>> start
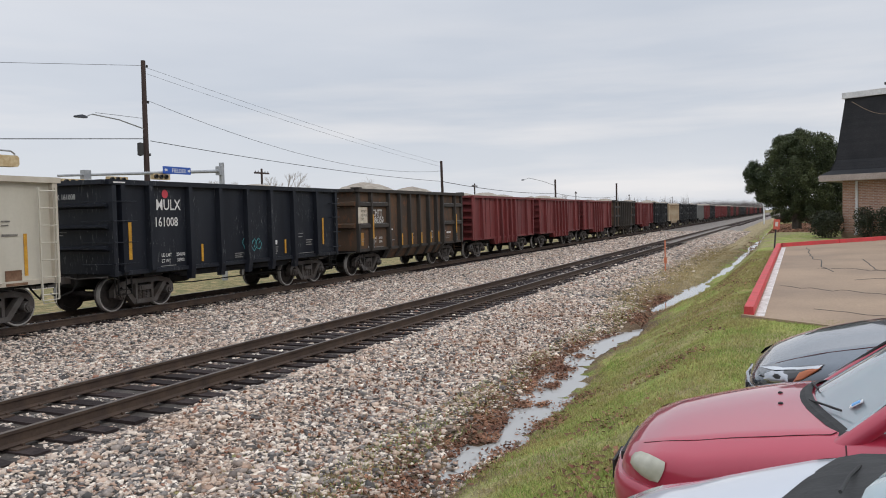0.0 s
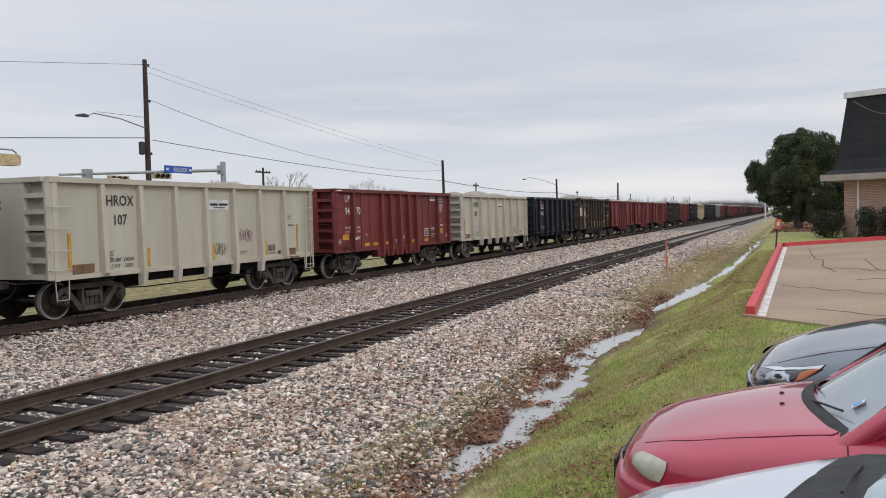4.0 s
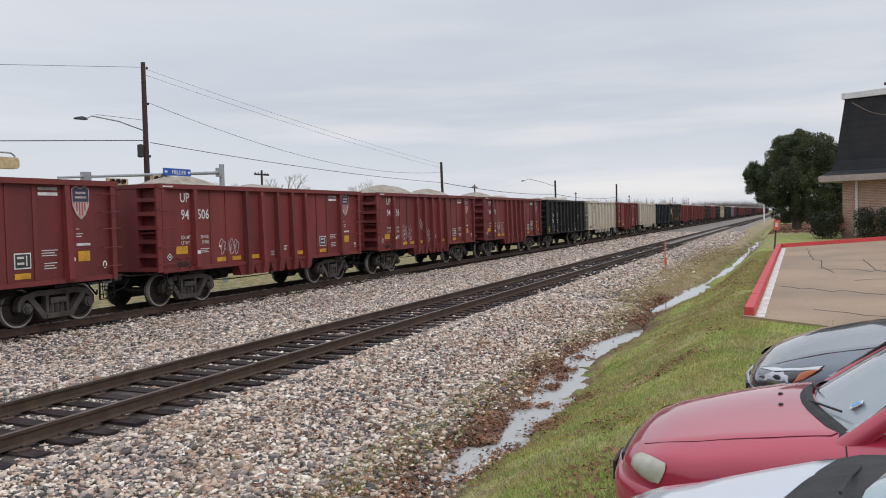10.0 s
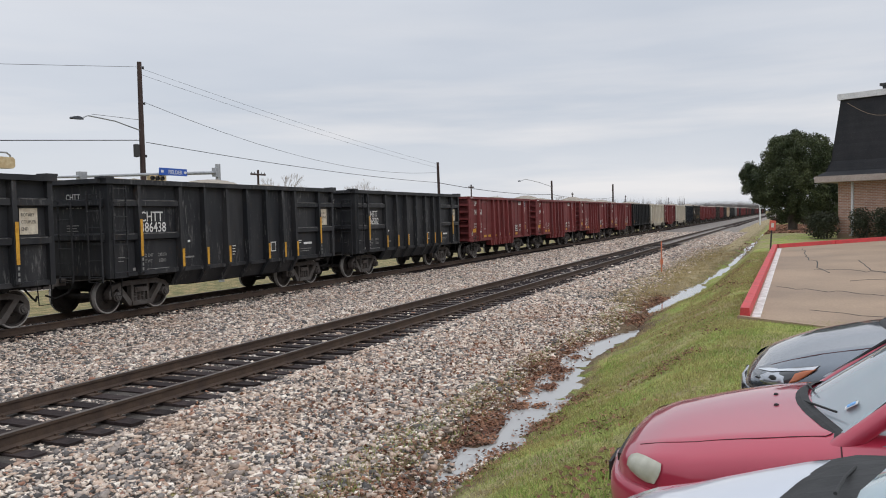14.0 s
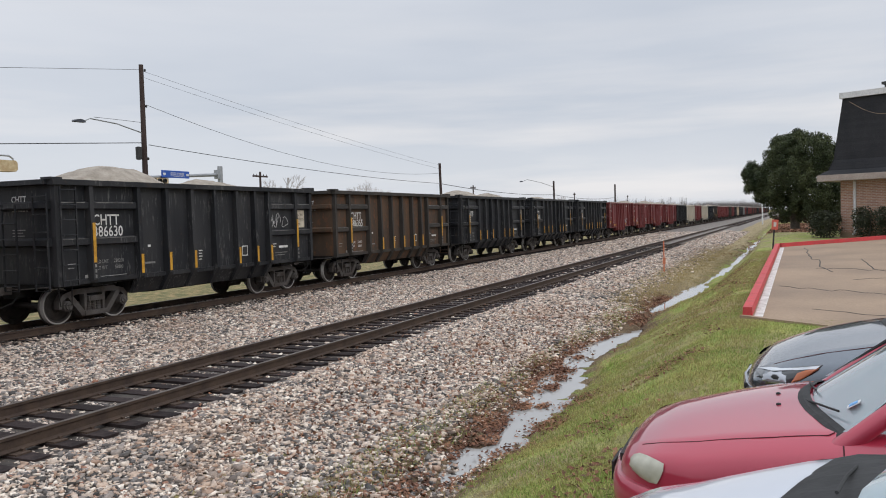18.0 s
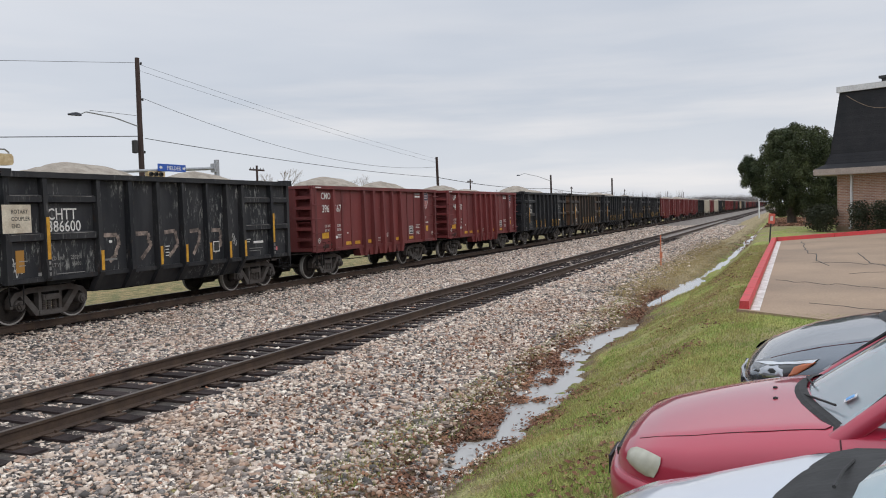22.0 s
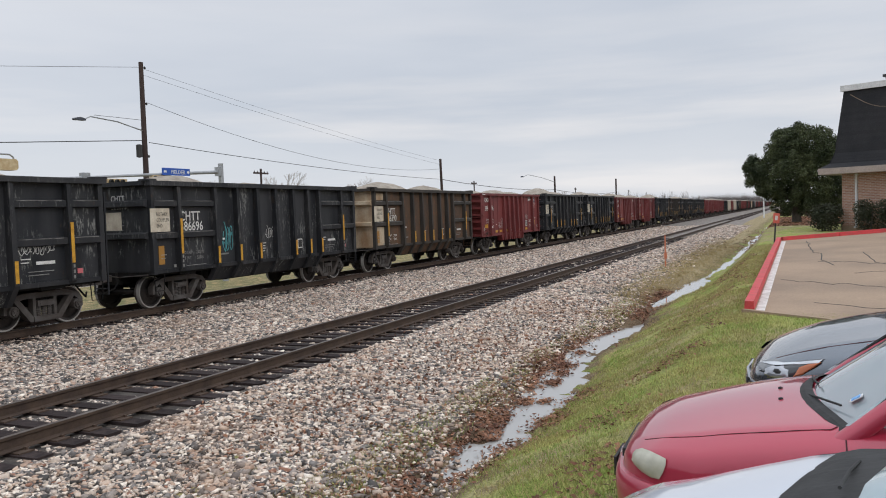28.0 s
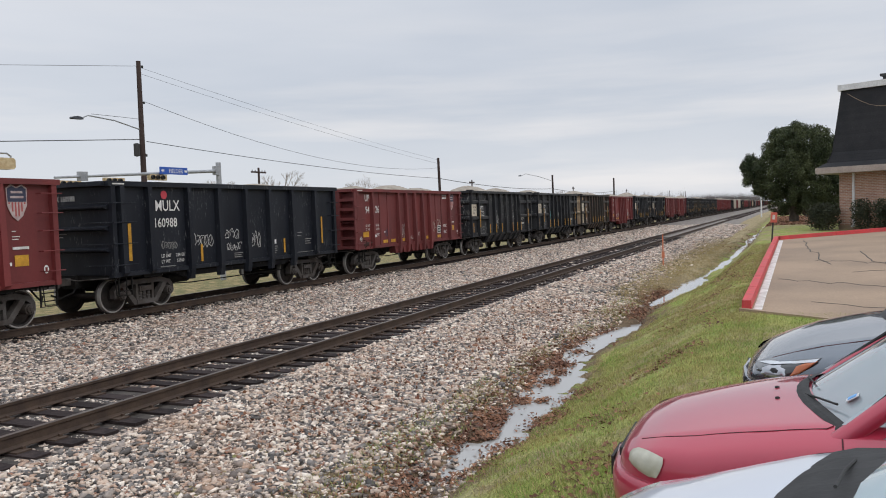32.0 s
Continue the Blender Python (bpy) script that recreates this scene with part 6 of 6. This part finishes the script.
def stones(name, x0, x1, y0, y1, per, size, seed, label, clear=None, fade=None):
    rng = np.random.default_rng(seed)
    n = int((x1 - x0) * (y1 - y0) * per)
    px, py = rng.uniform(x0, x1, n), rng.uniform(y0, y1, n)
    keep = px > py * 0.70 - 0.8
    if fade:
        keep &= rng.uniform(0, 1, n) < np.interp(py, fade[0], fade[1])
    on_tie = (np.abs(px[:, None] - np.array(TIES)[None, :]).min(1) < 0.145) & (np.abs(py - NEAR_C) < 1.36)
    under_rail = np.abs(np.abs(py - NEAR_C) - GAUGE / 2) < 0.08
    keep &= ~on_tie & ~under_rail
    px, py = px[keep], py[keep]
    n = len(px)
    pz = np.array([surface(a, b) for a, b in zip(px.tolist(), py.tolist())])
    pz -= 0.02 * (np.abs(py - NEAR_C) < 1.33)
    variants = []
    for k in range(40):
        vv = (CUBE_V + rng.uniform(-0.42, 0.42, (8, 3))) * np.array([1.25, rng.uniform(0.6, 0.95), rng.uniform(0.38, 0.7)])
        variants.append(vv)
    vv = np.array(variants)[rng.integers(0, 40, n)]
    sc = size * rng.uniform(0.55, 1.0, (n, 1, 1)) * (1 + 0.7 * (rng.uniform(0, 1, (n, 1, 1)) > 0.93))
    ang, tilt = rng.uniform(0, 6.28, n), rng.uniform(-0.9, 0.9, n)
    vv = vv * sc
    c, s = np.cos(tilt)[:, None], np.sin(tilt)[:, None]
    y2, z2 = vv[:, :, 1] * c - vv[:, :, 2] * s, vv[:, :, 1] * s + vv[:, :, 2] * c
    c, s = np.cos(ang)[:, None], np.sin(ang)[:, None]
    x3, y3 = vv[:, :, 0] * c - y2 * s, vv[:, :, 0] * s + y2 * c
    pts = np.stack([x3 + px[:, None], y3 + py[:, None], z2 + (pz + sc[:, 0, 0] * rng.uniform(-0.1, 0.45, n))[:, None]], 2).reshape(-1, 3)
    faces = (CUBE_F[None] + (np.arange(n) * 8)[:, None, None]).reshape(-1, 3)
    return thing(name, tri_mesh(name, pts, faces, M_STONES), label, "gravel", kind="stuff")


stones("ballast_stones", 3.5, 26, 3.95, 7.75, 880, 0.035, 1, "loose grey, white and buff ballast stones on the near slope", fade=((3.95, 4.3, 4.8, 5.3), (0.12, 0.4, 0.75, 1.0)))
stones("ballast_stones", 5, 9.4, 3.1, 4.1, 260, 0.034, 41, "stones and muck at the dry end of the ditch")
stones("ballast_stones", 5, 30, 7.65, 10.3, 480, 0.033, 2, "ballast stones between the ties of the empty track")
stones("ballast_stones", 7, 40, 10.3, 15.9, 380, 0.034, 3, "ballast stones between the two tracks")
stones("ballast_stones", 26, 64, 4.2, 8.0, 260, 0.043, 4, "ballast stones further along the near slope", fade=((4.4, 5.4, 6.4), (0.02, 0.3, 1.0)))
stones("ballast_stones", 40, 64, 10.2, 15.9, 200, 0.045, 6, "ballast stones further along between the tracks")
stones("ballast_stones", 30, 64, 7.8, 10.2, 130, 0.05, 7, "ballast stones further along the empty track")
stones("ballast_stones", 64, 110, 4.6, 8.0, 100, 0.056, 26, "ballast stones far along the near slope")
stones("ballast_stones", 64, 110, 10.2, 15.9, 90, 0.058, 27, "ballast stones far along between the tracks")
stones("ballast_stones", 11, 34, 15.9, 19.0, 90, 0.04, 5, "ballast stones under the train")


def blades(name, x0, x1, y0, y1, per, height, seed, m, label):
    rng = np.random.default_rng(seed)
    n = int((x1 - x0) * (y1 - y0) * per)
    px, py = rng.uniform(x0, x1, n), rng.uniform(y0, y1, n)
    clump = np.array([noise.noise((a * 0.9, b * 0.9, 4.0)) for a, b in zip(px.tolist(), py.tolist())])
    keep = (clump + rng.uniform(-0.4, 0.4, n) > -0.25)
    px, py, clump = px[keep], py[keep], clump[keep]
    pz = np.array([ground_z(a, b) for a, b in zip(px.tolist(), py.tolist())])
    ok = pz > WATER_Z + 0.02
    px, py, pz = px[ok], py[ok], pz[ok]
    n = len(px)
    a = rng.uniform(0, 6.28, n)
    w, h = rng.uniform(0.003, 0.006, n), height * rng.uniform(0.5, 1.2, n)
    lx, ly = rng.normal(0, 0.5, n) * h, rng.normal(0, 0.5, n) * h
    tri = np.stack([np.stack([px - np.cos(a) * w, py - np.sin(a) * w, pz - 0.01], 1), np.stack([px + np.cos(a) * w, py + np.sin(a) * w, pz - 0.01], 1), np.stack([px + lx, py + ly, pz + h], 1)], 1).reshape(-1, 3)
    return thing(name, raw_mesh(name, tri, 3, m), label, "grass", kind="stuff")


M_BLADE = mat("grass_blade", (0.235, 0.325, 0.070), (0.41, 0.375, 0.14), 0.8, scale=1.2, fine=10, bump=0.0, island=0.35)
M_STRAW = mat("dry_grass_blade", (0.44, 0.34, 0.17), (0.31, 0.24, 0.10), 0.85, scale=1.2, fine=10, bump=0.0, island=0.35)
blades("grass", 4.2, 16, 0.35, 3.2, 2400, 0.045, 8, M_BLADE, "short green winter lawn on the bank")
blades("grass", 8.7, 15, -2.5, 0.4, 1500, 0.045, 18, M_BLADE, "short winter lawn beside the car park")
blades("grass", 16, 34, 0.75, 3.1, 700, 0.06, 9, M_BLADE, "thin green grass further along the bank")
blades("dry_grass", 14, 34, 0.6, 2.4, 700, 0.05, 30, M_STRAW, "straw-coloured grass along the kerb")
blades("dry_grass", 5, 30, 0.5, 3.4, 620, 0.05, 10, M_STRAW, "straw-coloured dead grass in the lawn")
blades("dry_grass", 24, 60, 3.2, 5.4, 260, 0.10, 11, M_STRAW, "straw-coloured verge between ditch and ballast")

blades("dry_grass", 26, 70, 4.0, 6.0, 200, 0.10, 31, M_STRAW, "straw-coloured bank at the foot of the ballast")
blades("grass", 5, 26, 4.0, 4.9, 620, 0.075, 19, M_BLADE, "weedy tufts at the foot of the ballast")
M_DEADLEAF = mat("fallen_oak_leaf", (0.13, 0.052, 0.030), (0.27, 0.135, 0.075), 0.85, scale=2, fine=20, bump=0.0, island=0.5)


def fallen_leaves():
    rng = np.random.default_rng(12)
    n = 24000
    px = rng.uniform(5.5, 30, n)
    side = rng.uniform(0, 1, n)
    py = np.where(side < 0.74, np.interp(px, *zip(*EDGE_ROCK)) - 0.12 + np.abs(rng.normal(0, 0.30, n)), 1.7 + rng.normal(0, 0.28, n) + 0.35 * np.sin(px * 0.8))
    drift = np.array([noise.noise((a * 0.8, b * 0.9, 7.0)) for a, b in zip(px.tolist(), py.tolist())])
    keep = drift + rng.uniform(-0.35, 0.35, n) > np.where(side < 0.74, -0.02, 0.16)
    px, py = px[keep], py[keep]
    # heaps drifted against the puddle
    for cx, cy, r, k in ((15.0, 4.45, 0.36, 800), (15.1, 4.05, 0.22, 300), (13.6, 3.85, 0.12, 200), (12.1, 3.92, 0.16, 260), (10.9, 4.1, 0.3, 480), (9.4, 3.2, 0.3, 420), (10.9, 3.15, 0.3, 360), (12.4, 3.05, 0.3, 300), (8.2, 3.2, 0.35, 240),  (23.0, 4.0, 0.6, 700), (21.5, 4.5, 0.5, 500), (8.0, 3.9, 0.4, 260), (7.2, 4.3, 0.5, 220), (9.3, 4.6, 0.4, 160), (17.3, 4.5, 0.3, 320), (13.2, 4.25, 0.35, 380), (12.2, 3.6, 0.1, 90), (14.4, 3.9, 0.14, 150), (16.6, 4.1, 0.12, 110)):
        px, py = np.append(px, rng.normal(cx, r, k)), np.append(py, rng.normal(cy, r * 0.55, k))
    n = len(px)
    pz = np.array([max(surface(a, b), WATER_Z) for a, b in zip(px.tolist(), py.tolist())]) + rng.uniform(0.004, 0.035, n)
    a = rng.uniform(0, 6.28, n)
    ln, wd = rng.uniform(0.02, 0.045, n), rng.uniform(0.010, 0.022, n)
    c, s = np.cos(a), np.sin(a)
    up = rng.uniform(-0.02, 0.02, (n, 4))
    v = np.stack([np.stack([px - c * ln, py - s * ln, pz + up[:, 0]], 1), np.stack([px + s * wd, py - c * wd, pz + up[:, 1]], 1), np.stack([px + c * ln, py + s * ln, pz + up[:, 2]], 1), np.stack([px - s * wd, py + c * wd, pz + up[:, 3]], 1)], 1).reshape(-1, 3)
    thing("fallen_leaves", raw_mesh("fallen_leaves", v, 4, M_DEADLEAF), "brown fallen oak leaves drifted along the ditch", "leaves", kind="stuff")


fallen_leaves()

blades("dry_grass", 14, 60, 20.4, 27, 60, 0.14, 23, M_STRAW, "straw-coloured verge grass beyond the train")


def leaf_litter(x0, x1, y0, y1, n, size, seed, label):
    rng = np.random.default_rng(seed)
    px, py = rng.uniform(x0, x1, n), rng.normal((y0 + y1) / 2, (y1 - y0) / 3.4, n)
    pz = np.array([surface(a, b) for a, b in zip(px.tolist(), py.tolist())]) + rng.uniform(0.005, 0.05, n)
    a = rng.uniform(0, 6.28, n)
    c, s = np.cos(a) * size, np.sin(a) * size
    up = rng.uniform(-0.03, 0.05, (n, 4))
    v = np.stack([np.stack([px - c, py - s, pz + up[:, 0]], 1), np.stack([px + s * 0.5, py - c * 0.5, pz + up[:, 1]], 1), np.stack([px + c, py + s, pz + up[:, 2]], 1), np.stack([px - s * 0.5, py + c * 0.5, pz + up[:, 3]], 1)], 1).reshape(-1, 3)
    thing("fallen_leaves", raw_mesh("fallen_leaves", v, 4, M_DEADLEAF), label, "leaves", kind="stuff")


leaf_litter(52, 90, -4.0, 2.0, 16000, 0.075, 41, "brown leaf litter under the evergreen oak")
leaf_litter(8, 24, 4.4, 7.2, 1600, 0.035, 42, "scattered brown leaves among the ballast stones")


# ---- what moves ----
def travelled(t):
    """Metres that the train has gone after t seconds; it gathers a little speed."""
    slack = lerp([(0, -0.15), (2.5, 0.08), (6, 0.26), (8, 0.28), (10, 0.32), (14, 0.28), (16, 0.25), (18, 0.17), (20, 0.25), (22, 0.33), (24, 0.32), (26, 0.22), (28, 0.07), (30, -0.07), (32, -0.25)], t)
    return 8.98 * t + 0.00525 * t * t + slack


def motions():
    for ob, i in MOVING:
        walk(ob, [(t, Matrix.Translation((place_on_train(i) + travelled(t), FAR_C, 0))) for t in span(0, 32, 16)])
    for w, i in ROLLING:
        base = w.matrix_basis.translation.copy()
        # it turns while the car is near enough to tell, a sixth of a turn a row
        near = [k / 15 for k in range(481) if 4 < place_on_train(i) + travelled(k / 15) < 75]
        if len(near) < 2:
            continue
        rows = [(t, Matrix.Translation(base) @ Matrix.Rotation(travelled(t) / 0.457, 4, "Y")) for t in near]
        if near[0] > 0:
            rows.insert(0, (0.0, rows[0][1]))
        if near[-1] < 32:
            rows.append((32.0, rows[-1][1]))
        walk(w, rows)


motions()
>> end
**What you have to do:** Gather all lines where the word "that" appears.

**Response:**
Continue the Blender Python (bpy) script that recreates this scene with part 6 of 6. This part finishes the script.
    """Metres that the train has gone after t seconds; it gathers a little speed."""